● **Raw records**
>> Start
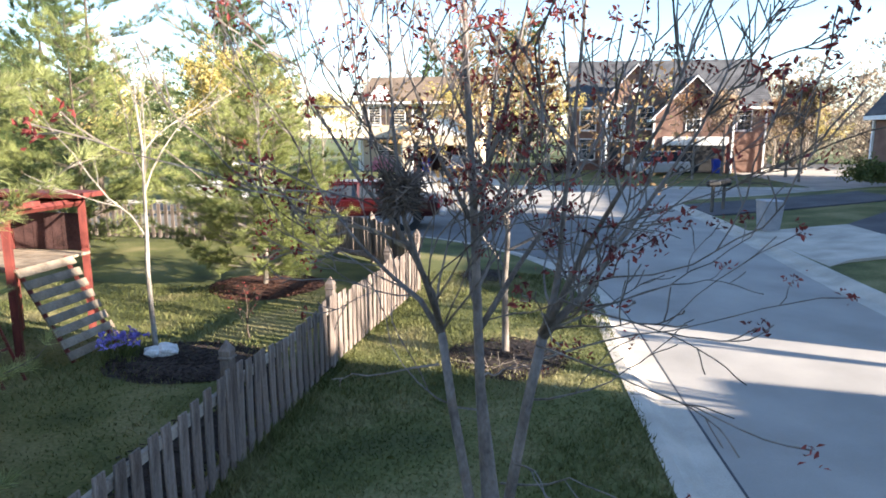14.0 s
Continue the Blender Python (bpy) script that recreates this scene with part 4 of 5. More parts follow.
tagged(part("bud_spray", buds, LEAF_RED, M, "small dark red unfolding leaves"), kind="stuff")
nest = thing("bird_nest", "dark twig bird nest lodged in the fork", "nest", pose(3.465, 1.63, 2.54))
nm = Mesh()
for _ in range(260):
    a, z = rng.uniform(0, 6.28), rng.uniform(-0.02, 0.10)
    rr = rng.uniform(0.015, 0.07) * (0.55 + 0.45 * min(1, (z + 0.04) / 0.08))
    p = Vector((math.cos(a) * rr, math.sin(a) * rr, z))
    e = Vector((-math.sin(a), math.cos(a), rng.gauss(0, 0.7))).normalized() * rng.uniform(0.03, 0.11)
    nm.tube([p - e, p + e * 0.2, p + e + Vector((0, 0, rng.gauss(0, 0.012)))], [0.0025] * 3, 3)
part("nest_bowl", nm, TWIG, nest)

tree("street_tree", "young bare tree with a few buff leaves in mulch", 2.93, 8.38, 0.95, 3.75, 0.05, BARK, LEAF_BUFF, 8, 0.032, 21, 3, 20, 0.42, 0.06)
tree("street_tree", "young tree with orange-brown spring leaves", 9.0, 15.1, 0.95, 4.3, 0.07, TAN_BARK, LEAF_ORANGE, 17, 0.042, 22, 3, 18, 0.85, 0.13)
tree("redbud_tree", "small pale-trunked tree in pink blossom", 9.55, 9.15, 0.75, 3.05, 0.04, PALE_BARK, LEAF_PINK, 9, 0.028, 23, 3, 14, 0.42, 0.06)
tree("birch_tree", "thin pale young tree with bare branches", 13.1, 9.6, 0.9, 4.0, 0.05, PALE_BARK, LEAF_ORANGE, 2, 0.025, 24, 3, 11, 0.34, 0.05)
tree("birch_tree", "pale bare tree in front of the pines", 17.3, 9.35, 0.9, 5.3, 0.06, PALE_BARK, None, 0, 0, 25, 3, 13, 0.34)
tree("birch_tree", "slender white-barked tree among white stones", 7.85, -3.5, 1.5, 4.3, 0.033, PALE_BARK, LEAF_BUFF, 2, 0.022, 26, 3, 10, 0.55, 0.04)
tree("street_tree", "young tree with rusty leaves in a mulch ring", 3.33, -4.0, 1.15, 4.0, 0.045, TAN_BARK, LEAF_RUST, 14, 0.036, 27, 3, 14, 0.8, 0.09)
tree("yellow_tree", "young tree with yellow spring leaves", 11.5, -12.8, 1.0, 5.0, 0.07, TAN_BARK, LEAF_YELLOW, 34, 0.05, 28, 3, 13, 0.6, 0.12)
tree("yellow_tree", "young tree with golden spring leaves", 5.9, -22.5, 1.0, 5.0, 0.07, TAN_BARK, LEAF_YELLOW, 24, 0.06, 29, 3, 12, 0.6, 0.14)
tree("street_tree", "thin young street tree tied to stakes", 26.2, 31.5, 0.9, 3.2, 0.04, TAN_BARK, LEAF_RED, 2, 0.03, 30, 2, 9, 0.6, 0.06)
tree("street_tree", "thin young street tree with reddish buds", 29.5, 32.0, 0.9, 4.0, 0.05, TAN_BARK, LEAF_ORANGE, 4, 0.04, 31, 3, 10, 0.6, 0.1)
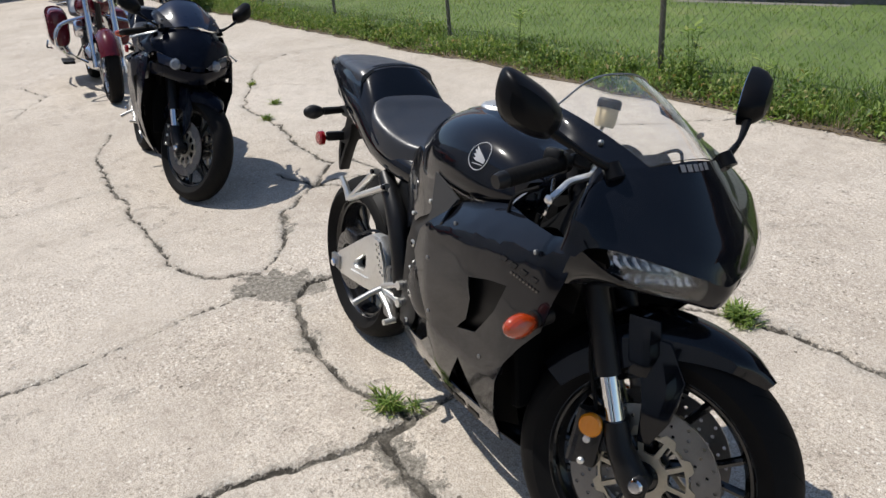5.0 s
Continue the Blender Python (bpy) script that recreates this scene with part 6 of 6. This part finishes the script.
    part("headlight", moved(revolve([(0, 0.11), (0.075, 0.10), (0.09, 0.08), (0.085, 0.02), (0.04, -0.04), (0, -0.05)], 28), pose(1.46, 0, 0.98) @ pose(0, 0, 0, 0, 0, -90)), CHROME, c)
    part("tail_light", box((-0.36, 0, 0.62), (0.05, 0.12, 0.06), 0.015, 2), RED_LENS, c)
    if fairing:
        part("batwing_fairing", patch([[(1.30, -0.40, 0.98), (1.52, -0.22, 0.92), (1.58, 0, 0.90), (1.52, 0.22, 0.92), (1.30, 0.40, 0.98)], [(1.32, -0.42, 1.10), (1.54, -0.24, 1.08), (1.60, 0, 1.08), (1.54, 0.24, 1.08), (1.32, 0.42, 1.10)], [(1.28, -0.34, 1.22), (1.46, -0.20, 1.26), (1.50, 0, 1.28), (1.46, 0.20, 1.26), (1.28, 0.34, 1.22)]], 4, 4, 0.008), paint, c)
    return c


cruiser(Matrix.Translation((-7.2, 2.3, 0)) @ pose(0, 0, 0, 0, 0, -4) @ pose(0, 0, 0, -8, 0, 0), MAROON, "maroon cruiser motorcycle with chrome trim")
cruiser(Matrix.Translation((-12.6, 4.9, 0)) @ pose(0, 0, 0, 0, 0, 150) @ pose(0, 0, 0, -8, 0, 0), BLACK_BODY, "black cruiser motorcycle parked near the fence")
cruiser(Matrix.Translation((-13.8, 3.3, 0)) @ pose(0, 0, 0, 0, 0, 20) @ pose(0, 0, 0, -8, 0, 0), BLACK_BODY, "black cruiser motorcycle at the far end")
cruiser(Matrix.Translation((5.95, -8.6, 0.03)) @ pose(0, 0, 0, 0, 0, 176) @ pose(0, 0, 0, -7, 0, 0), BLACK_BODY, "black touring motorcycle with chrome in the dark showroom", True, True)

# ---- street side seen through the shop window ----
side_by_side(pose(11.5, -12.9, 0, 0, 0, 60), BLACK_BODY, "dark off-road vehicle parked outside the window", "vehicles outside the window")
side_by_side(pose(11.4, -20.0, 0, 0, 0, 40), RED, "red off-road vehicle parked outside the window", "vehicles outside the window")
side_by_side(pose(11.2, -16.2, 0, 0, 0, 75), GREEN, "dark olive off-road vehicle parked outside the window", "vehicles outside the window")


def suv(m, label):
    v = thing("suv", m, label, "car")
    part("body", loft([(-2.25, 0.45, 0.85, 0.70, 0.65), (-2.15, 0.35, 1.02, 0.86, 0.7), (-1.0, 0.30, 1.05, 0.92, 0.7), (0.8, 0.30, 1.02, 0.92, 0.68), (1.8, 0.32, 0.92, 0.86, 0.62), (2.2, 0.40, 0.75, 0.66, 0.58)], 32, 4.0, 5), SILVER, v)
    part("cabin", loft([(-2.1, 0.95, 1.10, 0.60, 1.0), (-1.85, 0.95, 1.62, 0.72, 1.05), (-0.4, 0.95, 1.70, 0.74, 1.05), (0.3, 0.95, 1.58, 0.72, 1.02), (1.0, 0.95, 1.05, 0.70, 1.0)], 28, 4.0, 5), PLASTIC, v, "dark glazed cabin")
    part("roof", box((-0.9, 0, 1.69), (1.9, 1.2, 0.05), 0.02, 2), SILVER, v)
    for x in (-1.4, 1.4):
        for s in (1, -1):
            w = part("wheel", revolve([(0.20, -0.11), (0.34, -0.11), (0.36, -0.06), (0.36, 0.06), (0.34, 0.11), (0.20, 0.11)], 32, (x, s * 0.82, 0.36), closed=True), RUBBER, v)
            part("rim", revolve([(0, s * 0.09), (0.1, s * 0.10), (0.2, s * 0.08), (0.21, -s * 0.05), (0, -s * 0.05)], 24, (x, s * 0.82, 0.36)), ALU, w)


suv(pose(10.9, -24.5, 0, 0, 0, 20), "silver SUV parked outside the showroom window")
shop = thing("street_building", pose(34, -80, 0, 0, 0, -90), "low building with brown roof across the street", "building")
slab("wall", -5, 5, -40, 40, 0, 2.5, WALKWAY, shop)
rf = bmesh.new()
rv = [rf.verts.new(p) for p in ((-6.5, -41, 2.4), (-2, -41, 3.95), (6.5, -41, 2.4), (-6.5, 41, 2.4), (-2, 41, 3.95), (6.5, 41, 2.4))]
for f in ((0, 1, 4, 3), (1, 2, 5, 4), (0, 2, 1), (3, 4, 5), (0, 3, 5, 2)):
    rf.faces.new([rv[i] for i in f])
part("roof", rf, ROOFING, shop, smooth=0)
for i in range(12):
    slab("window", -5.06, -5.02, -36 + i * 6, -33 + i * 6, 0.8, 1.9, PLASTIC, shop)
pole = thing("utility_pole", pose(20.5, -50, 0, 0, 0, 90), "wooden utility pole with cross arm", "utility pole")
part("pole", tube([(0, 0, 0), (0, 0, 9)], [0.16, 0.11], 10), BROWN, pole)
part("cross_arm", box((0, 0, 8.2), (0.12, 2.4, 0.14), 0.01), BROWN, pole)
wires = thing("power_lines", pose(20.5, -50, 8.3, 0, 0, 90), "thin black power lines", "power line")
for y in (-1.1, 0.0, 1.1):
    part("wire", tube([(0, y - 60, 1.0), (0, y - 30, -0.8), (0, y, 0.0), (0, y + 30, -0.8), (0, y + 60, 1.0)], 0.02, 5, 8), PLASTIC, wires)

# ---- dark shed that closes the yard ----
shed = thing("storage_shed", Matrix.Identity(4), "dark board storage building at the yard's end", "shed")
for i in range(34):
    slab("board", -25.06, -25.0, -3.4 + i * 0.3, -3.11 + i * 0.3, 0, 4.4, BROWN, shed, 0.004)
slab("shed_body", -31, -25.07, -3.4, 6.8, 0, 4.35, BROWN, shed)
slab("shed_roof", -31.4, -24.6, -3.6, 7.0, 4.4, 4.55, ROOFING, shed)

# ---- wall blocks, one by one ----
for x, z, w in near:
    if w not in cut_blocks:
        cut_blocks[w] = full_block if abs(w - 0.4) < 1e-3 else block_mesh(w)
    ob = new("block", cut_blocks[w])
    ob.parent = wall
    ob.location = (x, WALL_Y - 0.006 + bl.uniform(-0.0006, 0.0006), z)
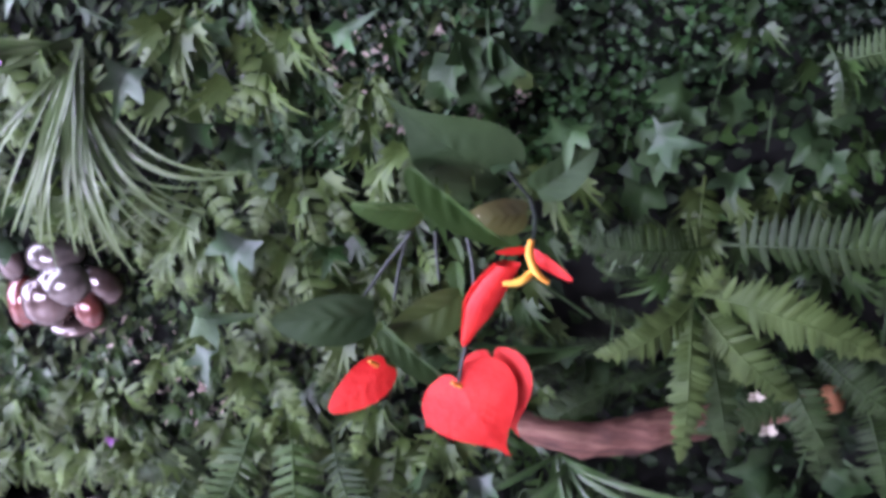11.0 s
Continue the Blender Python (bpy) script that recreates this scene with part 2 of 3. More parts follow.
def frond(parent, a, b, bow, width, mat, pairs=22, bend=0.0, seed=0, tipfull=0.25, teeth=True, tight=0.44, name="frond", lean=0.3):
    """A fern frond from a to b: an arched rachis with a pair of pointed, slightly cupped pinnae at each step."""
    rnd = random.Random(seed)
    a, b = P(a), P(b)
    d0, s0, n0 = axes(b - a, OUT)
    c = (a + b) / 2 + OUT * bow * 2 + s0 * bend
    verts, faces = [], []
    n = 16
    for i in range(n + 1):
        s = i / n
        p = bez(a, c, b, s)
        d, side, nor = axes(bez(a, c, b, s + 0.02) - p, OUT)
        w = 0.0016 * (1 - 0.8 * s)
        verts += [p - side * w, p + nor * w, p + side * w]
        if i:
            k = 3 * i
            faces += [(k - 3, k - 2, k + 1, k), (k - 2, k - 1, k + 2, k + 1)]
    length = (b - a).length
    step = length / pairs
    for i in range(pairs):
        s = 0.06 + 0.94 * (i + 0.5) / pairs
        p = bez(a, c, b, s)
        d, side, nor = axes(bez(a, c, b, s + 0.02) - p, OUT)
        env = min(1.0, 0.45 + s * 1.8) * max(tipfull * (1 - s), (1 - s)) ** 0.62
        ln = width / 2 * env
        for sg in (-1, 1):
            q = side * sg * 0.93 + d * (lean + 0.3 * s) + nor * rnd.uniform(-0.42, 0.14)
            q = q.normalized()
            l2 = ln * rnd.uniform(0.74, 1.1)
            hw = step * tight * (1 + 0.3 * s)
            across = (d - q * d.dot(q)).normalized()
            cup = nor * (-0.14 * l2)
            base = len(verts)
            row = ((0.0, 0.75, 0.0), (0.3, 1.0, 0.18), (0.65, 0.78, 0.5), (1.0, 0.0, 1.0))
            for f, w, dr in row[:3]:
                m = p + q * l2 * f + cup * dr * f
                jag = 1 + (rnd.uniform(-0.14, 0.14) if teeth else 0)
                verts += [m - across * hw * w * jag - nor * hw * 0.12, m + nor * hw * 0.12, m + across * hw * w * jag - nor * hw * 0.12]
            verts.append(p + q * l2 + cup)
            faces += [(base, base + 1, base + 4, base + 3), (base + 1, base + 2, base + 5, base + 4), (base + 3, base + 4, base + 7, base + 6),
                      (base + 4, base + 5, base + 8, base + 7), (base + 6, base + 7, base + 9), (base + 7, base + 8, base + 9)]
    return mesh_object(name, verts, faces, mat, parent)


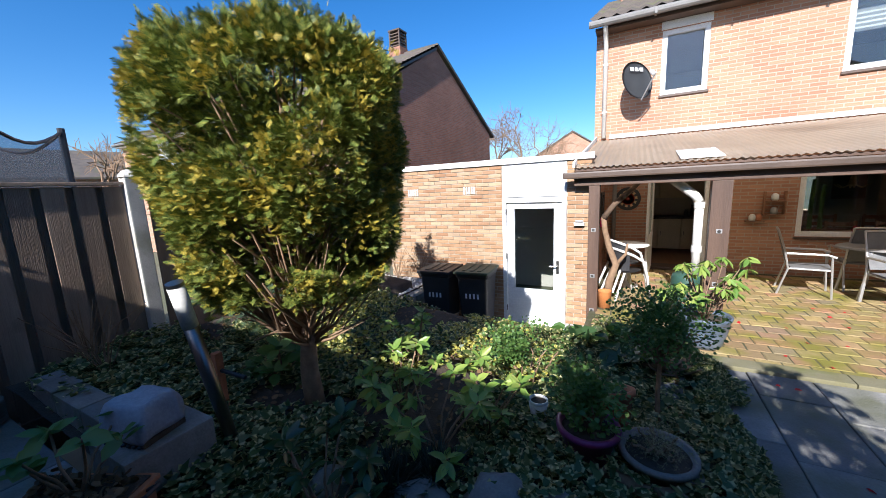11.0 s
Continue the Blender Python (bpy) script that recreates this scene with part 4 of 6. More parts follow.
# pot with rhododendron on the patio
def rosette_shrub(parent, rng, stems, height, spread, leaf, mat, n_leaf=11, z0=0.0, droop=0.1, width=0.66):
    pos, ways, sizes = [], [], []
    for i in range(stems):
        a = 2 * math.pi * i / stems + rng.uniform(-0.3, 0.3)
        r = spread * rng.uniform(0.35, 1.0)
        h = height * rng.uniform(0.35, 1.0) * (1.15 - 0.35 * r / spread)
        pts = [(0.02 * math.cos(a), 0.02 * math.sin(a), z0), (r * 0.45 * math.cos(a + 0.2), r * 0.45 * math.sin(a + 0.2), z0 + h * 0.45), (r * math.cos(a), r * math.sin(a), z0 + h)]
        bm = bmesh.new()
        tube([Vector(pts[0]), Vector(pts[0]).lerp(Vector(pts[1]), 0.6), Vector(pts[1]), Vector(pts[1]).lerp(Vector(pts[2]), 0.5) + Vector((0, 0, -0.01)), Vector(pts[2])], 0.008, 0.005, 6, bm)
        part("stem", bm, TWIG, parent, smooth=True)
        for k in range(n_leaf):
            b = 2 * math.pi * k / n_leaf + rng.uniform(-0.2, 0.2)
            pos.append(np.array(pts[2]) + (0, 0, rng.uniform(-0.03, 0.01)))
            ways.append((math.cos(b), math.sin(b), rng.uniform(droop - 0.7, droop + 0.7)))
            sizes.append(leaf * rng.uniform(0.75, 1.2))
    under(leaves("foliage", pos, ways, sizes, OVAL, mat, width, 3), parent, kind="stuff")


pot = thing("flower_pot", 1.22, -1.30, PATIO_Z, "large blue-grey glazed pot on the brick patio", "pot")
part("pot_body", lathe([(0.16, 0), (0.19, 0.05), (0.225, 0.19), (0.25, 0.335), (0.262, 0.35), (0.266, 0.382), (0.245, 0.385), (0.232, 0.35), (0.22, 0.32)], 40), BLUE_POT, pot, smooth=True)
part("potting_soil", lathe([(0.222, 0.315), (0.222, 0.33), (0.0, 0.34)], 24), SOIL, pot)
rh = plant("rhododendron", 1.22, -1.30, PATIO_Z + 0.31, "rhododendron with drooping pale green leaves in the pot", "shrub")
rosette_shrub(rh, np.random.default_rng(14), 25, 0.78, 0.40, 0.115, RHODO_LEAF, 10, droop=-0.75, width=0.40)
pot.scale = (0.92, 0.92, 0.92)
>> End
Pictures excluded, repeat the records exactly from their opening line through the line containing "nm, TWIG, nest)".

● **Answer below**
14.0 s
Continue the Blender Python (bpy) script that recreates this scene with part 4 of 5. More parts follow.
tagged(part("bud_spray", buds, LEAF_RED, M, "small dark red unfolding leaves"), kind="stuff")
nest = thing("bird_nest", "dark twig bird nest lodged in the fork", "nest", pose(3.465, 1.63, 2.54))
nm = Mesh()
for _ in range(260):
    a, z = rng.uniform(0, 6.28), rng.uniform(-0.02, 0.10)
    rr = rng.uniform(0.015, 0.07) * (0.55 + 0.45 * min(1, (z + 0.04) / 0.08))
    p = Vector((math.cos(a) * rr, math.sin(a) * rr, z))
    e = Vector((-math.sin(a), math.cos(a), rng.gauss(0, 0.7))).normalized() * rng.uniform(0.03, 0.11)
    nm.tube([p - e, p + e * 0.2, p + e + Vector((0, 0, rng.gauss(0, 0.012)))], [0.0025] * 3, 3)
part("nest_bowl", nm, TWIG, nest)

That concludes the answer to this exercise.